¡Pobres novios! Son las seis de la tarde, algunos instrumentos difunden música mística y cientos de varas decoradas con orquídeas blancas reciben a los invitados. Frente a nosotros, el altar, la arena, un cielo rojizo de atardecer y el mar. Alrededor de 500 personas presenciamos una ceremonia religiosa muy emotiva; la joven pareja se promete amor y fidelidad.
A lo lejos, el sonido y las luces explosivas de una tormenta eléctrica se dibujan en el cielo y nos distraen. “Está muy lejos”, pensamos los asistentes, mientras con la mirada confirmamos que nos cubre el cielo limpio. Las mesas blancas del banquete, compuestas con cientos de velas y orquídeas, parecen sacadas de una película. Las palmeras enmarcan el área y no hay lona o techo que las cubra.
Al término de la ceremonia, los invitados felicitamos a los novios y nos dirigimos hacia la zona iluminada de las mesas. Sobre los hombros empezamos a sentir el aviso de una que otra gota: “Ahorita se quita, sólo está chispeando”, comentamos Pablo y yo con la mamá de la novia. “En noviembre no llueve en Acapulco.” Antes de terminar
la frase, el cielo se rompe en un furioso y cerrado aguacero.
Los invitados, incrédulos, nos miramos como diciendo: “¿Qué hacemos? ¿Habrá plan B? ¡No hay lona, ni un pedazo de techo!” Fue interesante observar las diferentes reacciones.
Los novios y la mayoría de los invitados corren a resguardarse al único lugar techado: los baños. Algunos vuelan a pedir su coche y huyen. El papá de la novia, empapado, camina de un lado a otro buscando inútilmente algún remedio. Los que acaban de llegar ni se bajan del coche, se van. Otros se refugian (es un decir) bajo las palmeras. Y unos 18 amigos nos amontonamos bajo dos paraguas que Pablo trae por casualidad en el coche.
La lluvia azota de lado y la lucha por mantenernos secos está perdida. Lo glamoroso de todo se fue en un instante.
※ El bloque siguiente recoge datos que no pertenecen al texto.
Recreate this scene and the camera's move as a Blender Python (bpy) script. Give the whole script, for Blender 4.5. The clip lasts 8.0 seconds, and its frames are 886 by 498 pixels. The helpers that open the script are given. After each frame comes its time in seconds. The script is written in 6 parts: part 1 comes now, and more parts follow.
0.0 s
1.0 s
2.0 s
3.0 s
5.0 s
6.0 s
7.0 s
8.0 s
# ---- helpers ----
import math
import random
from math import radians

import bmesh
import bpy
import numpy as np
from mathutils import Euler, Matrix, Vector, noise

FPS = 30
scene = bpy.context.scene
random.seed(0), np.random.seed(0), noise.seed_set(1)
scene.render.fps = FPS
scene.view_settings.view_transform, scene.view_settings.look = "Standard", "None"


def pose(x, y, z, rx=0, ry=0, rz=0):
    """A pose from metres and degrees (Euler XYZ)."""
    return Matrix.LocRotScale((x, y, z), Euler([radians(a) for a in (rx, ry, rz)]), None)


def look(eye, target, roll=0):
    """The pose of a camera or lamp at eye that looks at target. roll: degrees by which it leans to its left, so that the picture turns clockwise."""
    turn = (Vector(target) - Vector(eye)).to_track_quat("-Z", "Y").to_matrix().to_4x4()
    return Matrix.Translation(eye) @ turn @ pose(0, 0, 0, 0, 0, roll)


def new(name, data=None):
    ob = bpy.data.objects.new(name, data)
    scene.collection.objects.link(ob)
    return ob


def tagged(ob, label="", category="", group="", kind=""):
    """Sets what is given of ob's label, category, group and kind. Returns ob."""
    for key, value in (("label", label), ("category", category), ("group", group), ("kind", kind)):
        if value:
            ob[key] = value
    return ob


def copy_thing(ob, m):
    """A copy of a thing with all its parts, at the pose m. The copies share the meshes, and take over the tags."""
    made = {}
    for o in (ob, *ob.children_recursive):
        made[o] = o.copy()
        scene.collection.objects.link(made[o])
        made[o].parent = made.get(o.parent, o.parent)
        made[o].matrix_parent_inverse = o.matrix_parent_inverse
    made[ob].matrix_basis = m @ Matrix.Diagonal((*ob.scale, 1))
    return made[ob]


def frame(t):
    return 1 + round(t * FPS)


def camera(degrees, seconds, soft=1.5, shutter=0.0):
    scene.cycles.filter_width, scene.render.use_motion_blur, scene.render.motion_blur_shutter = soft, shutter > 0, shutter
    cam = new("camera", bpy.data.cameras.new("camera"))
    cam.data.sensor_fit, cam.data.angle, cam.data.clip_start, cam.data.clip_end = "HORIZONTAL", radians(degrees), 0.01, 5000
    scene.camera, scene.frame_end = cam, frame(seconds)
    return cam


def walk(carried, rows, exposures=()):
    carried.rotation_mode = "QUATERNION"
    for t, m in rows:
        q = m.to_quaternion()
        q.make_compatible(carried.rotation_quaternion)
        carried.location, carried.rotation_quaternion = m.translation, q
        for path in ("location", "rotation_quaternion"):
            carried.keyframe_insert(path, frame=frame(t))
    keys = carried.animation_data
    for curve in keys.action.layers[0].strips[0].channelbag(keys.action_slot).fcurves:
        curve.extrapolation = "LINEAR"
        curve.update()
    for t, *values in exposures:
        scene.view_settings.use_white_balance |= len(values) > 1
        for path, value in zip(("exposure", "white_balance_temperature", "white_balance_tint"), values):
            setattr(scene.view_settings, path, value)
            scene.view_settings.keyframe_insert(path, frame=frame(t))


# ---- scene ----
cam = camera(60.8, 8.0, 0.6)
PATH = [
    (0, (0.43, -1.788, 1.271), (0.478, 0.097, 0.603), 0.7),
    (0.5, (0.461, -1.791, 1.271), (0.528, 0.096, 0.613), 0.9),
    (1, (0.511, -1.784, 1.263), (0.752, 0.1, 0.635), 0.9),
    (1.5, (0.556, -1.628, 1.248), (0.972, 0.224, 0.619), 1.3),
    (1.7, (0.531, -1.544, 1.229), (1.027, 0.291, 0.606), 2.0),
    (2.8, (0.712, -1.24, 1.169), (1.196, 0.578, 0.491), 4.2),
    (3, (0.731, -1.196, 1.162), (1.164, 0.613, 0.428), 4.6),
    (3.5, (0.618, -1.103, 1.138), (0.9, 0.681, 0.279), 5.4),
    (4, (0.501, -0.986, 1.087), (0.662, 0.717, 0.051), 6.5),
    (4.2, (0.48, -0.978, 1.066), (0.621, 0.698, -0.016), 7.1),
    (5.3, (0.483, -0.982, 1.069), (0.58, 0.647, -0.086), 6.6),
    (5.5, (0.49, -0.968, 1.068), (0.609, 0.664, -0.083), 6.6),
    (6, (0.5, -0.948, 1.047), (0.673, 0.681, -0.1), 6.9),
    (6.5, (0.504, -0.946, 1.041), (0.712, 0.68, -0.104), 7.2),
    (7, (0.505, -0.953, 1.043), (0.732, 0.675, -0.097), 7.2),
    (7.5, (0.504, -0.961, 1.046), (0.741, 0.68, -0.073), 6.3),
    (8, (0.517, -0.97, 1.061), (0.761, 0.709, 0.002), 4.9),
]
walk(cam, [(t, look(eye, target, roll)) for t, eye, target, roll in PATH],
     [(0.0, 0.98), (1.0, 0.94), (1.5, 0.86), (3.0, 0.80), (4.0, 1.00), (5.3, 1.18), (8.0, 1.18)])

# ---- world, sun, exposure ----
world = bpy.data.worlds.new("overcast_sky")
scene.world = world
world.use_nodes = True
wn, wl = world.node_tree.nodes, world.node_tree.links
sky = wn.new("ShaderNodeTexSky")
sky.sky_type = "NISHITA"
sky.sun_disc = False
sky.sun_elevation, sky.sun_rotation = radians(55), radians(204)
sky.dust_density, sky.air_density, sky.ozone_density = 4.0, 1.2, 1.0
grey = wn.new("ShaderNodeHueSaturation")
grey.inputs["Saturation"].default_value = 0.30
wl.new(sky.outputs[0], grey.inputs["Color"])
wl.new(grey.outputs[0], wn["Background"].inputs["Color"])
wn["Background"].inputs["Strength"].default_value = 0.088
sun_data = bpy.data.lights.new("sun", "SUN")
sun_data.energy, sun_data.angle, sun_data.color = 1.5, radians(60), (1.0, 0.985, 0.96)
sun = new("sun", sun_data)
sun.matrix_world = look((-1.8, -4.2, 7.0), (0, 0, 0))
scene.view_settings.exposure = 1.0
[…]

Las mujeres quedamos con los vestidos escurridos, el cabello pegado sobre la cara y el rímel corrido. Las guayaberas de los señores se hacen transparentes, y los pantalones negros se les encogen como si fueran de pescadores. Los heroicos meseros empiezan a repartir vino, tequila y lo que sea, para calentarnos un poco.
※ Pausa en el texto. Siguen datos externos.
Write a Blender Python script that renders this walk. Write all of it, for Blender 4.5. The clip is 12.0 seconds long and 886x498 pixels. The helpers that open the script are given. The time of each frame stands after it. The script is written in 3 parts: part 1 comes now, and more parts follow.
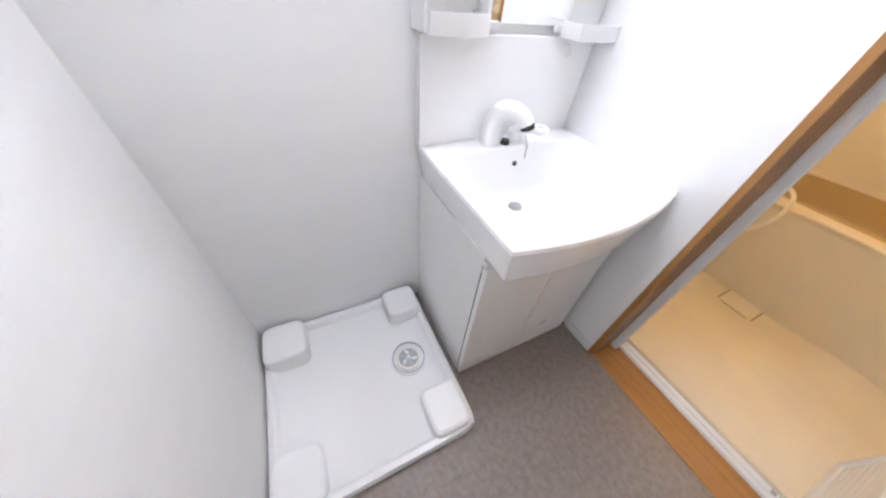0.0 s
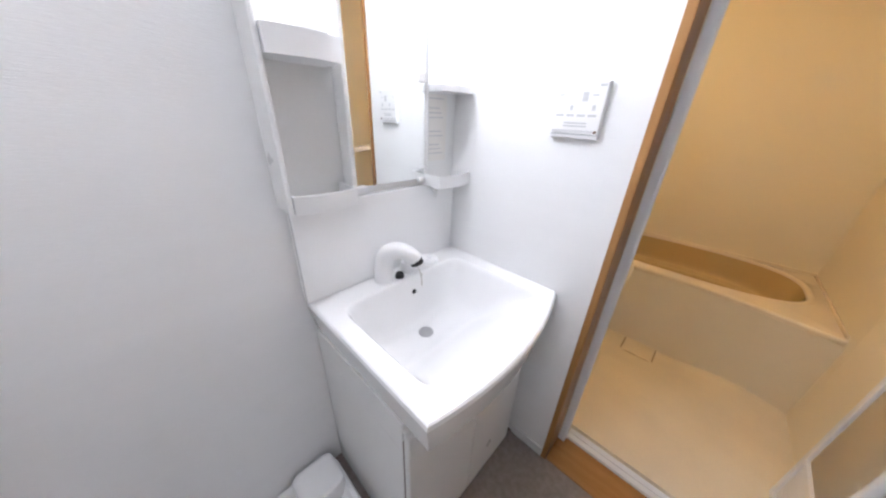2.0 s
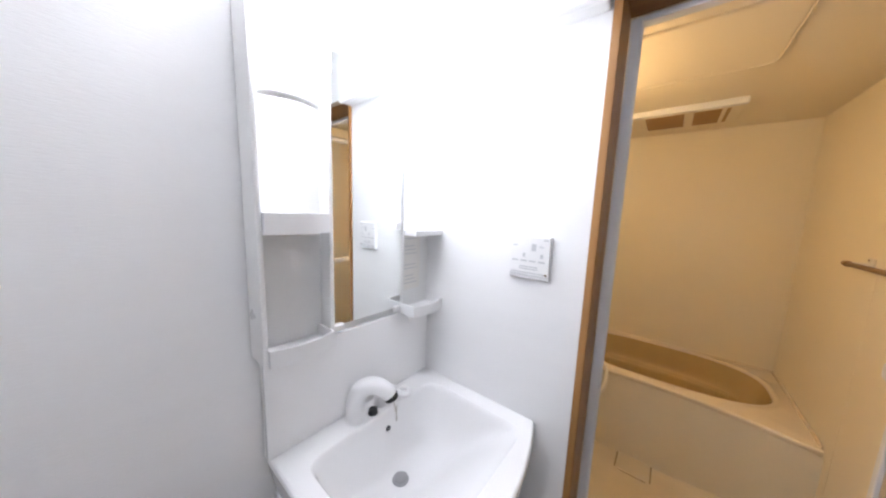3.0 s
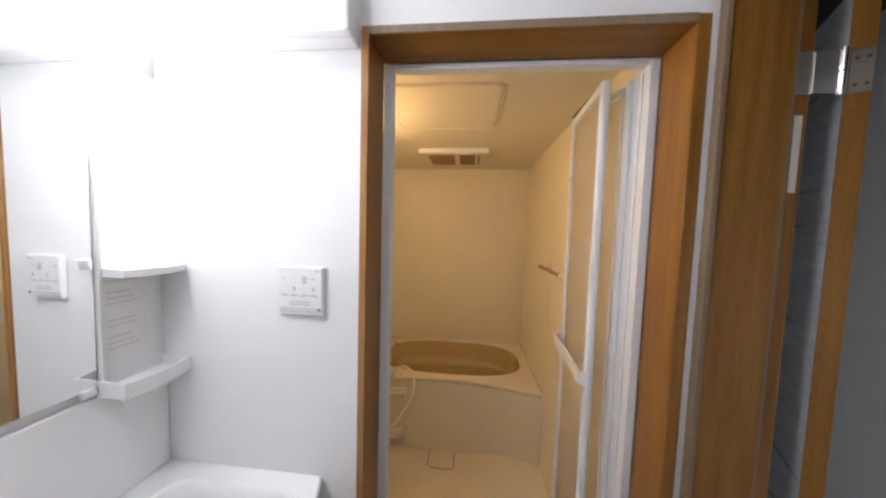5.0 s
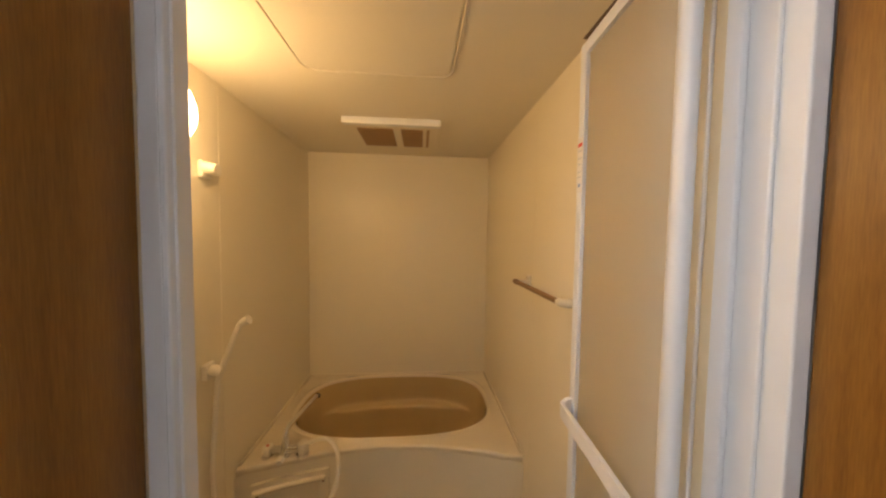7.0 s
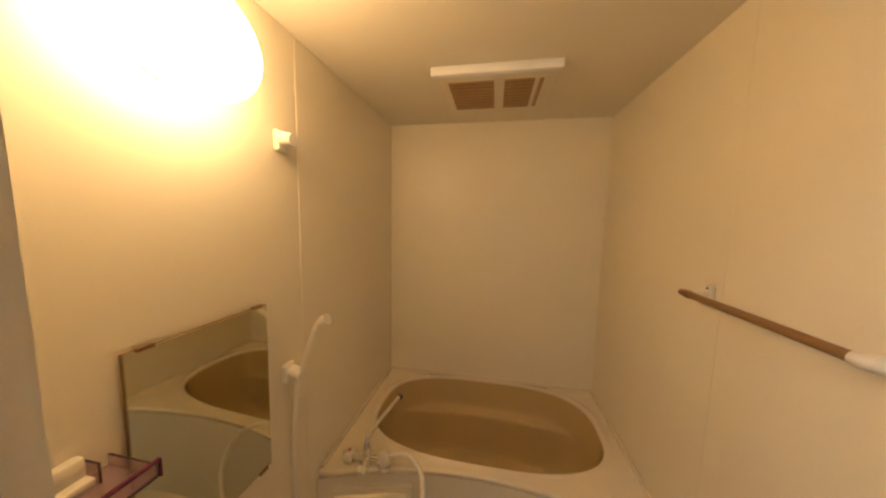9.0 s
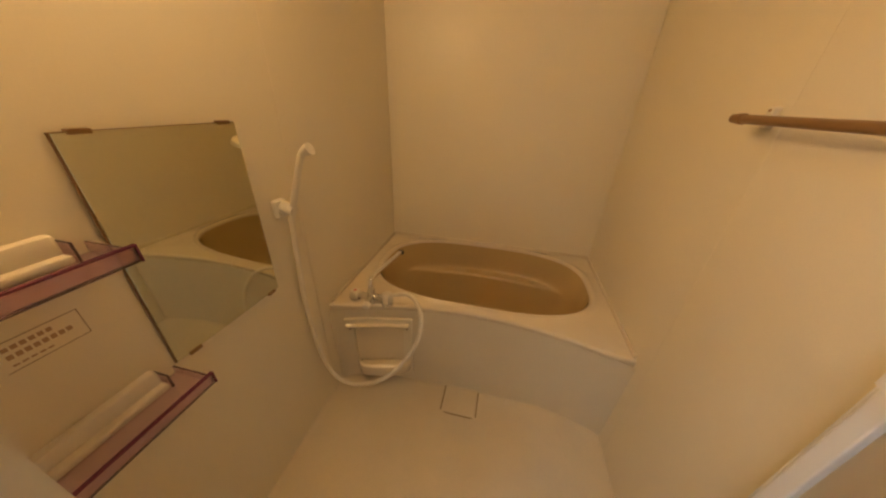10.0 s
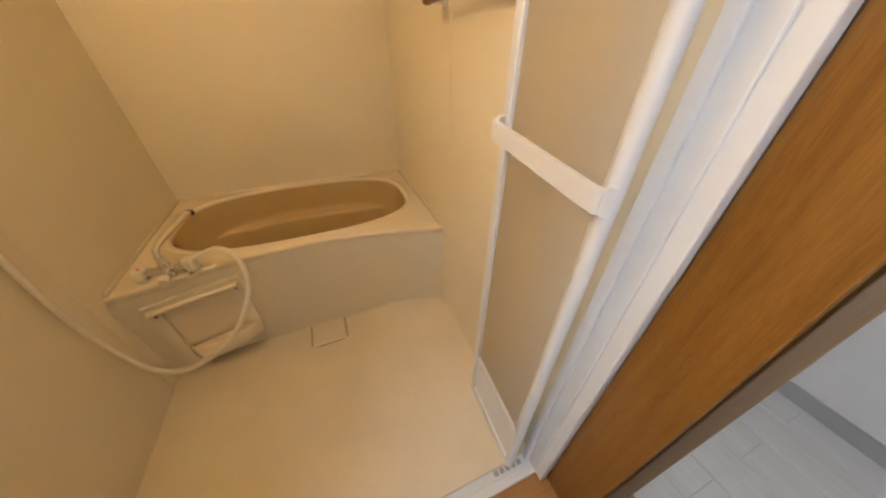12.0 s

Después de dos horas, la lluvia no cesa y no tiene para cuando hacerlo. Ensopados, empezamos a preocuparnos. ¡Pobres novios!
Alguien pregunta: “¿Qué se hace en estos casos?” Escucho la respuesta de mi amigo Jorge y me encanta: “Nada. Te quedas y apoyas.” Varios de los ahí presentes ya casamos hijos y sabemos lo que esto significa: la ilusión, planear todo con tanta anticipación y, sobre todo, ¡lo que cuesta! En el momento, todo parece arruinado.
Nadie se puede sentar, no hay música, la cena no se puede servir y algunas personas continúan retirándose del lugar. Nos imaginamos a la novia llorando dentro del baño. Esto hubiera sido lógico y comprensible,
pero para sorpresa de todos, resulta lo contrario.
Cuando sus amigos deciden ir por los novios y traerlos con porras a la lluvia, la pareja muestra disposición para enfrentar su primera adversidad tomados de la mano. Me encanta ver la actitud de Joanna, la novia. Su madurez, su sonrisa franca y la calidez con que agradece efusivamente la permanencia de todos, llama la atención. Con un
gesto de “ni modo, así nos tocó”, se disponen a disfrutar. Se ve igual de bonita con el vestido de novia empapado; su belleza viene de adentro, está feliz. En lugar de quejarse, sufrir o maldecir, los dos proyectan una luz que contagia y nos da una lección.
Los del sonido se las ingenian y suena la música. En ese momento no importa la lluvia, los arreglos, los vestidos o el maquillaje. La gente baila contenta y en la “aguada” boda, reina hasta la madrugada un ambiente de solidaridad y cariño muy especial (nunca paró de llover).
Finalmente, así es la vida: nos cae un chubasco cuando menos lo esperamos y la gran diferencia entre derrotarnos o sacar la casta está en la actitud. La escuela de la vida le proporcionará a esta joven pareja, como a todos, muchas de estas situaciones. Sabemos que no podemos controlar lo que nos sucede o la manera en que los demás se comportan; lo que sí podemos es decidir cómo reaccionar frente a las circunstancias y convertirlas en trampa o trampolín.
Trampa si me dejo llevar por ellas, trampolín si las supero. Pablo y Joanna hacen de la adversidad un trampolín y nos dejan el grato recuerdo de una boda que, a pesar de todo, fue inolvidable.